SRF News: Reedereien mit eigenen Inseln für die Kundschaft – warum ist das Angebot gerade jetzt im Kommen?

Thorsten Merkle: Es gibt tatsächlich einen Trend, auch wenn die Idee nicht ganz neu ist. Das hat damit zu tun, dass die Kreuzfahrtindustrie momentan boomt. Viele Gäste sind auf Schiffen unterwegs. Der Kundschaft auf den exklusiveren Kreuzfahrten will man etwas Besonderes bieten. Mit privaten Ferienparadiesen im Angebot kann man sicher auch Ängste nehmen, da Terror und Krisen global zunehmen.

Warum muss es ausgerechnet eine Insel sein, würden nicht auch eigene Hotels reichen?

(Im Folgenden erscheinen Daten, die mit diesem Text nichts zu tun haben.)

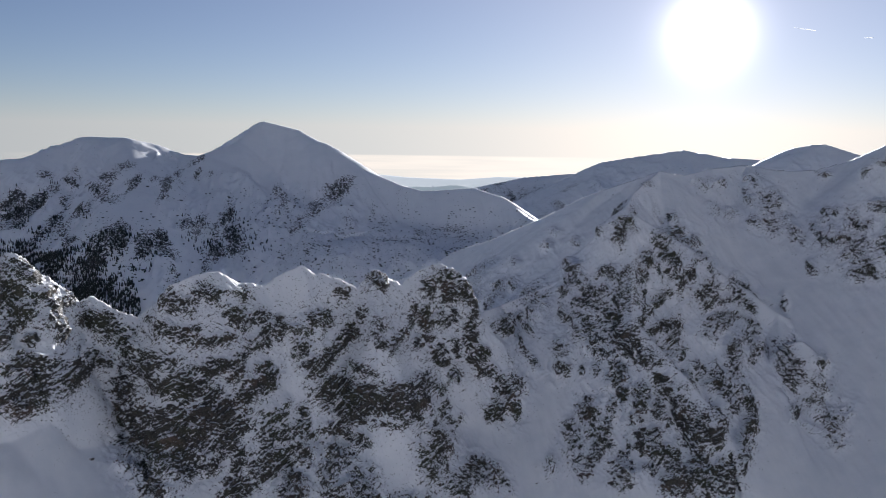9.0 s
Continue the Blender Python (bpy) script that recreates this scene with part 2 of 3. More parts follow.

Ja, man könnte auch Hotels bauen. Die schwimmenden Hotels hat man aber schon. Es geht letztlich darum, die Wertschöpfungskette weitmöglichst zu integrieren. Die Kreuzfahrtunternehmen haben das Problem, dass sie die Gäste ab und zu an Land gehen lassen müssen. Sie hätten sie aber wegen der «Nebeneinnahmen» lieber auch da bei sich. Auf den eigenen Inseln kann man nämlich weiter verdienen, von der Strandkorb-Gebühr bis hin zu den verschiedensten Freizeitangeboten.

Es geht um Umsatzmaximierung. Dank der digitalen Bezahlmöglichkeiten kennen die Unternehmen ihre Kundschaft auch viel besser und können zielgerichtete Angebote machen. Ähnlich wie bei den Fluggesellschaften gibt es Kundenkarten, Vielfahrer- und Statusprogramme.

Es geht um die Integration der Wertschöpfungskette, also Umsatzmaximierung.
Autor: Thorsten Merkle Studienleiter, Institut für Tourismus, Fachhochschule Graubünden

Mit Thomas Cook ist nun gerade ein Unternehmen mit verschiedensten Angeboten aus einer Hand pleite gegangen. Ist das Risiko gross?

Das stimmt. Allerdings war Thomas Cook ein hochgradig diversifizierter global tätiger Reiseveranstalter mit eigenen Hotels und Airlines. Die zur Diskussion stehenden Reedereien hingegen betreiben ein weniger komplexes Geschäft. Es ist zwar sehr kapitalintensiv und diesbezüglich sind die Risiken hoch. Im Gesamtkonzept ist es aber überschaubar. Dazu kommen die gebauten Immobilien, also letztlich handelbare Gegenwerte, die schlimmstenfalls wieder abgestossen werden können.

Wird etwa Venedig profitieren, wenn nun die Touristinnen und Touristen auf Inseln parkiert werden?

Der Gedanke ist attraktiv. Allerdings ist es ein Tropfen auf den heissen Stein. Es sind erst wenige Reedereien im Geschäft. Auch sollen die Insel Exklusivität ausstrahlen. Man zielt ein gewisses Premium-Segment an. Die grosse Masse der Kreuzfahrten wird weiterhin an den Hotspots an Land gehen.

Das Gespräch führte Salvador Atasoy.